これらのことを考えて、田川建三は「この文を文の流れのなかで正確に読もうとするからいけないので、ここで決意表明をやらかしているのはもちろんイエス自身ではなく、教会的編集者たち、つまり現在キリスト教を宣伝して歩いているキリスト教宣教師および教会的説教者なのである」(661頁)とする。
その場合に、彼らは彼ら自身の働きはイエス自身の働きの継承であり継続だという確信に基づいて、普通なら「私たち」というべきところを「イエスはという(ここでは「わたしは」)。従って、ここでは「私は」という主語を「私たちは」と読み替えると文章が明白になる。


<余録>
この祈りは、古くから「大祭司イエスの祈り」と呼ばれてきた。その起源は不明であるが、この祈りの内容が、そう思わせるのであろう。

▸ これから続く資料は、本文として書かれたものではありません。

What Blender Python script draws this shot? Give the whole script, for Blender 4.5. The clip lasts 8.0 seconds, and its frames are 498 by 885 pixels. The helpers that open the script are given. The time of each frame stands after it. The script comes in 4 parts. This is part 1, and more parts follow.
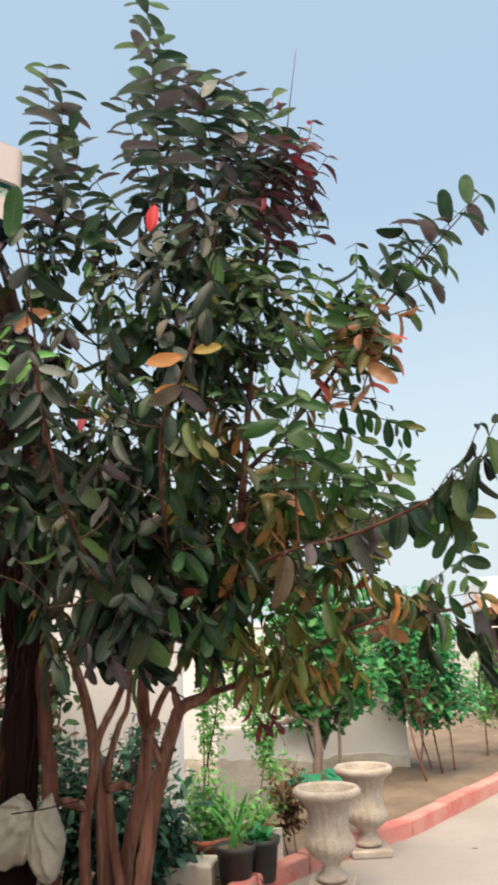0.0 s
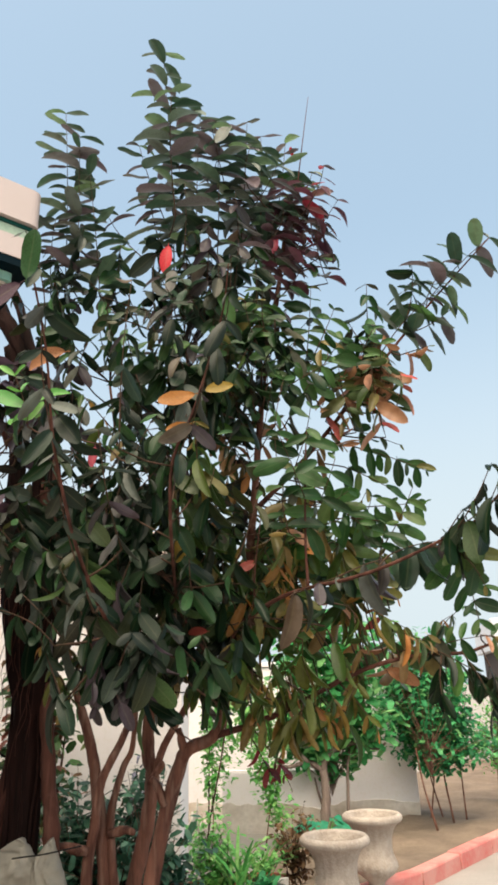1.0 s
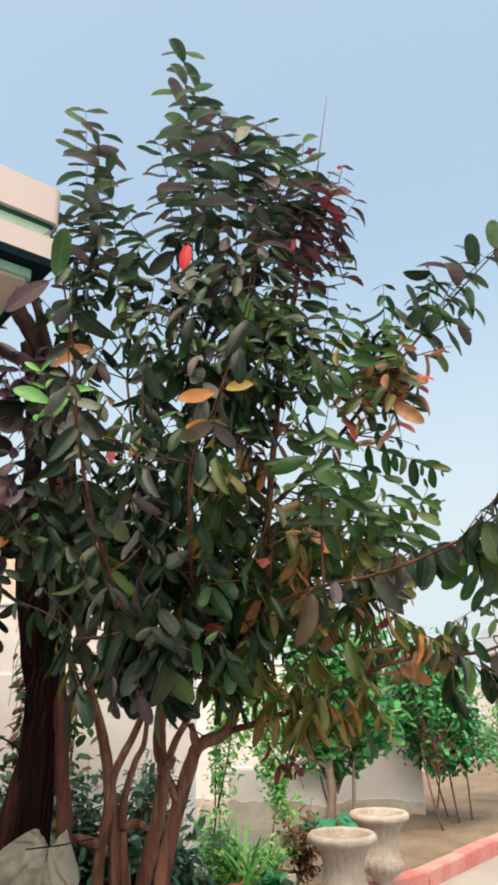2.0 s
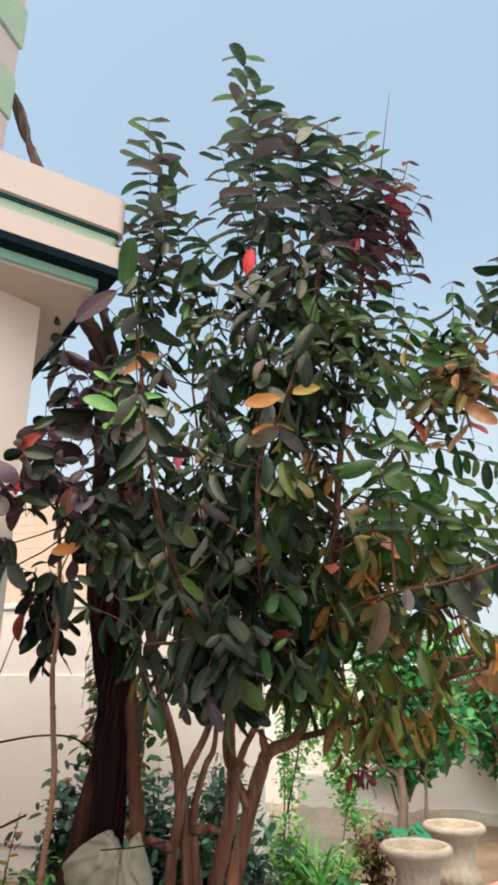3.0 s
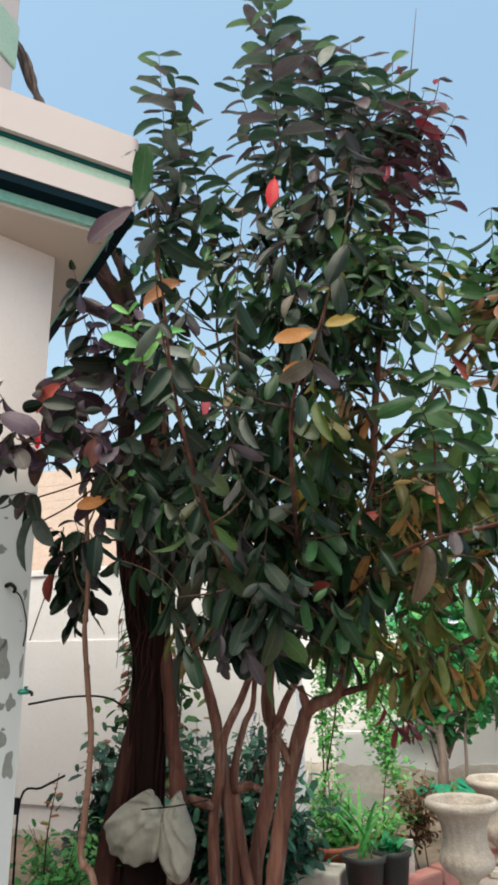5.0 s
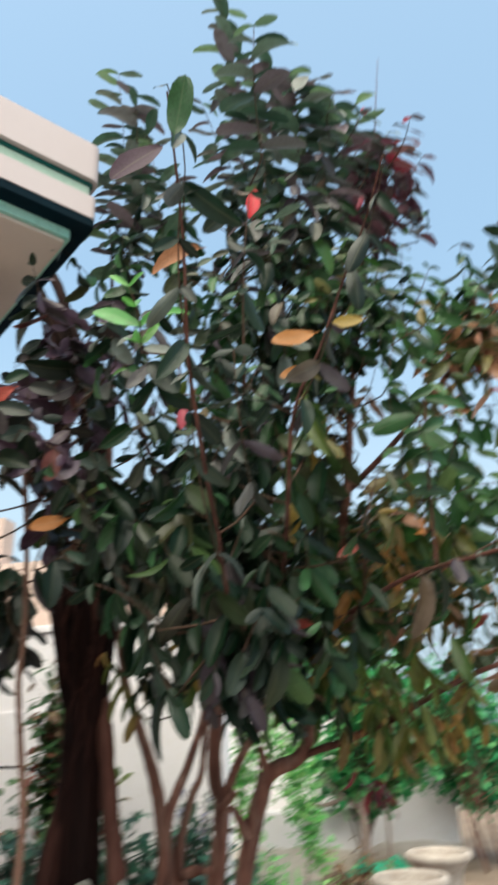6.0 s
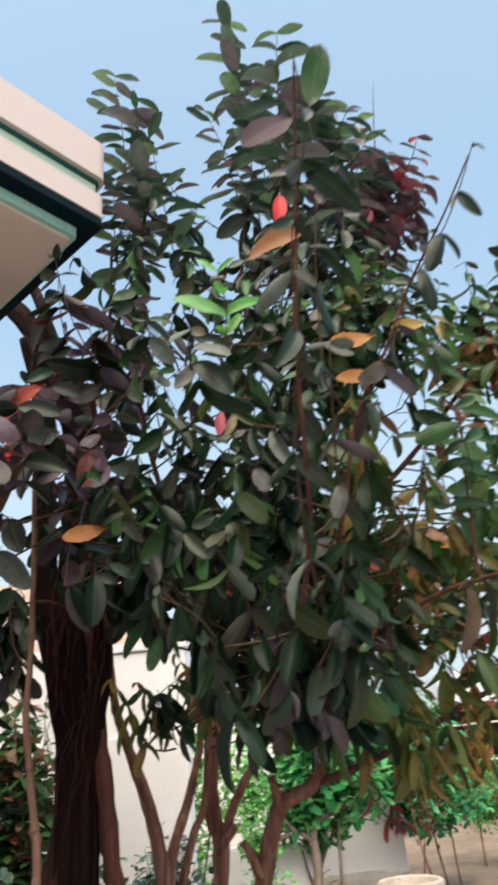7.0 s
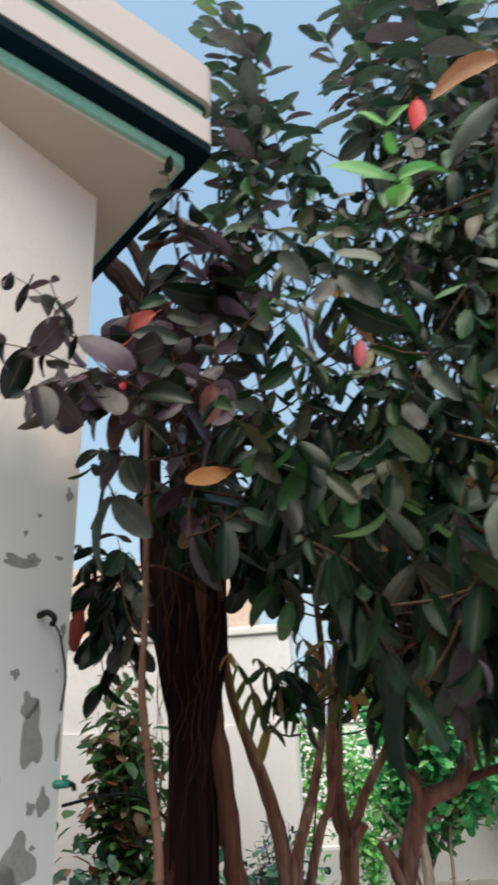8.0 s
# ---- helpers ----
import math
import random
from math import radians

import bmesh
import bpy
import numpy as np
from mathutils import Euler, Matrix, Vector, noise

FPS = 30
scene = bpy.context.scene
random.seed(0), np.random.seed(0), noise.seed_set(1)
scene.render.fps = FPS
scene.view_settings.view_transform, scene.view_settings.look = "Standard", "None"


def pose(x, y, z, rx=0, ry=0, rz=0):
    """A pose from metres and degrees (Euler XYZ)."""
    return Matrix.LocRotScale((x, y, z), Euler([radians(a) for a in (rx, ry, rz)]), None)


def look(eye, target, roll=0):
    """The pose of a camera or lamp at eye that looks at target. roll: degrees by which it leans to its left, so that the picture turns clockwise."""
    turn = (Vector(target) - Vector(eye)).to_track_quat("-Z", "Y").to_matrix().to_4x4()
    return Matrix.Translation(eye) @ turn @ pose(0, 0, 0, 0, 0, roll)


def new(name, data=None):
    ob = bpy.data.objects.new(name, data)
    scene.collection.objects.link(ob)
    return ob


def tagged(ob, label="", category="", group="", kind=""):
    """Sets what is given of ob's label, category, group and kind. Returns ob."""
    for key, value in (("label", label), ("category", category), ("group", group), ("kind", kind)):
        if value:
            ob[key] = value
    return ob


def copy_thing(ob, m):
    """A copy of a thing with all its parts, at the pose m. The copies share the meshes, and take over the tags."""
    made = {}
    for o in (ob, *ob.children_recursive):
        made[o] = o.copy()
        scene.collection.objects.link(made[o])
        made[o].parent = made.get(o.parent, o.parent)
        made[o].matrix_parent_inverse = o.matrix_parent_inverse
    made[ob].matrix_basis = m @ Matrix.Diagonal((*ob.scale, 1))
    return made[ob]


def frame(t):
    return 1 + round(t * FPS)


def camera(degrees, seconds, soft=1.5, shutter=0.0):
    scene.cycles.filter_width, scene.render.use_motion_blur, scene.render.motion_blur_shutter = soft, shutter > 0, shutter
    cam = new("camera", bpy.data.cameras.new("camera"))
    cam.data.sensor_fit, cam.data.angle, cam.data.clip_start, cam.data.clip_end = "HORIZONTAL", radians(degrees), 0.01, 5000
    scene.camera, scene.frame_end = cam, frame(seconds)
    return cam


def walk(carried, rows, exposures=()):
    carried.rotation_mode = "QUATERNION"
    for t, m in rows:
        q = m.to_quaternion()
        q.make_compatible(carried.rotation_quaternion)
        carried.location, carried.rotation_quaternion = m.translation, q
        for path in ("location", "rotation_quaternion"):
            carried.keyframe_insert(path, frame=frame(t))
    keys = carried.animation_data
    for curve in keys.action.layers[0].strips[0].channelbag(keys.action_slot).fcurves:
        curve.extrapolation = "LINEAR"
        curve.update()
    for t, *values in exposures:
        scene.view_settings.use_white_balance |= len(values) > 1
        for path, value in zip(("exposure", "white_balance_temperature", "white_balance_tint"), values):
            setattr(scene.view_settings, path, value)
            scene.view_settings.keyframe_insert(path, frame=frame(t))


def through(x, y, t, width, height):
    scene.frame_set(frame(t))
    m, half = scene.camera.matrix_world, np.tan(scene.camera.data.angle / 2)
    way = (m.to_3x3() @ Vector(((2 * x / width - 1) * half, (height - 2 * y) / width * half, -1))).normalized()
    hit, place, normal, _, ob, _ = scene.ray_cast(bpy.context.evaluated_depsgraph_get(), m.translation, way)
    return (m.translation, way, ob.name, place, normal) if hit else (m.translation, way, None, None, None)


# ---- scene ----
cam = camera(39.8, 8.0, soft=3.2, shutter=0.5)
PATH = [
    (0, (0.017, 1.185, 1.491), (-0.323, 3.07, 2.066), -2.5),
    (0.5, (0.014, 1.18, 1.498), (-0.39, 3.036, 2.123), -2.3),
    (1, (0.015, 1.178, 1.499), (-0.341, 3.027, 2.173), -1.7),
    (2.3, (-0.038, 1.148, 1.493), (-0.441, 2.99, 2.158), 0.1),
    (2.5, (-0.042, 1.149, 1.509), (-0.495, 2.981, 2.17), 0.5),
    (3, (-0.043, 1.167, 1.512), (-0.594, 2.967, 2.187), 0.3),
    (3.5, (-0.034, 1.171, 1.497), (-0.605, 2.97, 2.159), 0.1),
    (4, (-0.039, 1.174, 1.483), (-0.611, 2.991, 2.092), 0.0),
    (4.5, (-0.074, 1.203, 1.472), (-0.665, 3.02, 2.063), -0.9),
    (4.7, (-0.074, 1.246, 1.478), (-0.714, 3.048, 2.063), -0.7),
    (5.8, (-0.426, 1.504, 1.403), (-0.9, 3.316, 2.102), -4.4),
    (6, (-0.491, 1.525, 1.383), (-0.797, 3.342, 2.163), -2.8),
    (6.5, (-0.724, 1.487, 1.391), (-0.737, 3.283, 2.271), -5.3),
    (7, (-0.904, 1.597, 1.386), (-0.955, 3.41, 2.228), -5.3),
    (7.5, (-0.973, 1.806, 1.372), (-1.172, 3.608, 2.215), -5.9),
    (8, (-1.098, 1.92, 1.372), (-1.384, 3.709, 2.221), -2.8),
]
walk(cam, [(t, look(eye, target, roll)) for t, eye, target, roll in PATH],
     [(0.0, 1.22, 6850, 3), (3.9, 1.22, 6850, 3), (4.5, 1.1, 6100, -3), (6.5, 1.26, 6050, -1), (7.1, 1.27, 6420, 2), (7.5, 1.2, 6550, 2), (8.0, 1.03, 6000, -3)])


# ---- world, sun, exposure ----
world = bpy.data.worlds.new("sky")
world.use_nodes = True
scene.world = world
wn = world.node_tree
sky = wn.nodes.new("ShaderNodeTexSky")
sky.sky_type = "NISHITA"
sky.sun_disc = False
sky.sun_elevation, sky.sun_rotation = radians(60), radians(183)
sky.air_density, sky.dust_density, sky.ozone_density = 1.0, 5.0, 1.0
haze = wn.nodes.new("ShaderNodeMix")
haze.data_type = "RGBA"
haze.inputs["Factor"].default_value = 0.48
haze.inputs["B"].default_value = (1.60, 2.08, 2.50, 1)
wn.links.new(sky.outputs["Color"], haze.inputs["A"])
# paler towards the horizon
way_up = wn.nodes.new("ShaderNodeSeparateXYZ")
wn.links.new(wn.nodes.new("ShaderNodeTexCoord").outputs["Generated"], way_up.inputs["Vector"])
low = wn.nodes.new("ShaderNodeMapRange")
low.interpolation_type = "SMOOTHSTEP"
low.inputs["From Min"].default_value, low.inputs["From Max"].default_value = 0.12, 0.62
low.inputs["To Min"].default_value, low.inputs["To Max"].default_value = 0.95, 0.0
wn.links.new(way_up.outputs["Z"], low.inputs["Value"])
pale = wn.nodes.new("ShaderNodeMix")
pale.data_type = "RGBA"
pale.inputs["B"].default_value = (2.15, 2.42, 2.78, 1)
wn.links.new(low.outputs["Result"], pale.inputs["Factor"])
wn.links.new(haze.outputs["Result"], pale.inputs["A"])
wn.links.new(pale.outputs["Result"], wn.nodes["Background"].inputs["Color"])
wn.nodes["Background"].inputs["Strength"].default_value = 0.15

sun_data = bpy.data.lights.new("sun", "SUN")
sun_data.energy, sun_data.angle, sun_data.color = 2.8, radians(80), (1.0, 0.82, 0.64)
sun = new("sun", sun_data)
sun.matrix_world = look((-0.9, -0.8, 9.4), (-0.5, 4, 1))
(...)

キリストは復活・昇天を経て神の右に上げられたという信仰は、かなり早くに確立したものと思われる。やがてその信仰はキリストは神の右の座において何をしておられるのか、という問いに導かれる。このことについて、パウロはロマ書8:34で次のように言う。「だれがわたしたちを罪に定めることができましょう。死んだ方、否、むしろ、復活させられた方であるキリスト・イエスが、神の右に座っていて、わたしたちのために執り成してくださるのです」。この信仰はパウロだけではなくヘブライ書の著者にも受け継がれ、彼のキリスト大祭司論の基礎となっている。「イエスは永遠に生きているので、変わることのない祭司職を持っておられるのです。それでまた、この方は常に生きていて、人々のために執り成しておられるので、御自分を通して神に近づく人たちを、完全に救うことがおできになります」(Heb.7:24~25)。つまりキリストは神の右の座において大祭司としての役割を果たしておられる。
この信仰とこの祈りとが結びついて、「大祭司イエスの祈り」という言い方が成立したのであろうと思われる。